Ali Laith, who works at Al Mona Real Estate Agency in Garamanah, a Druze and Christian suburb that has attracted mostly middle class Christian Iraqis, says prices will continue rising.
"A two-bedroom apartment that used to rent for 4,000 Syrian pounds [$80] before the fall of Baghdad is now renting for 10,000 Syrian pounds [$200.] And now there's a demand all year-round, whereas before the demand was just in the summer. Now people are coming in the winter as well."
Earlier this year, the International Organization for Migration estimated that at least 250,000 Iraqis were living in Syria, but other estimates have the population closer to 500,000. In Jordan, there are an estimated 400,000 Iraqis.
In the Shiite suburb of Sit Zeinab just outside of Damascus, bus loads of Iraqis arrive daily.
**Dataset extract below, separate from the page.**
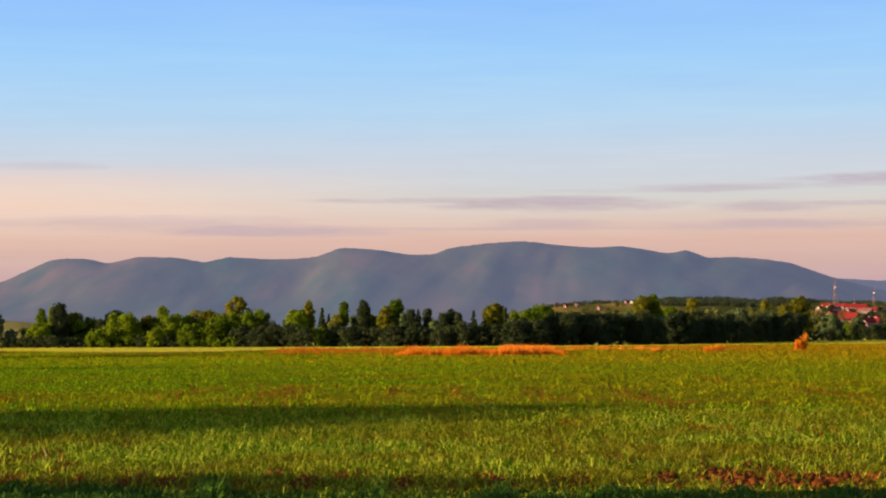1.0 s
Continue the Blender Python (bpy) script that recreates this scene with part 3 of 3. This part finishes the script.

Many are coming only for the summer vacation (Damascus is much cooler than the Persian Gulf states in the summer), others are here until conditions improve in their country.
While some Syrians are indeed profiting from the Iraq war by renting their homes for higher prices and moving to cheaper places or building new apartments above their homes, other Syrians are no longer able to afford rents or buy homes in areas where they have lived for years.
Some Syrians also complain that their neighborhoods have become dominated by Iraqis, who have also brought in the problem of rising prostitution. This year, in order to control the rising prices, the Syrian government instituted a law that prohibits Iraqis from buying homes.
But, for some, the law was too late to stem the tide of rising home prices.
"An apartment for 2 million now sells for 3 million here in Garamanah," says Itidal Iskander, who works as a translator for a company and has been living in Garamanah for 18 years.
"My sister wanted to buy a home. Before she would look at homes worth 1 million [Syrian pounds] and it was possible. Now 3 million is impossible," he says.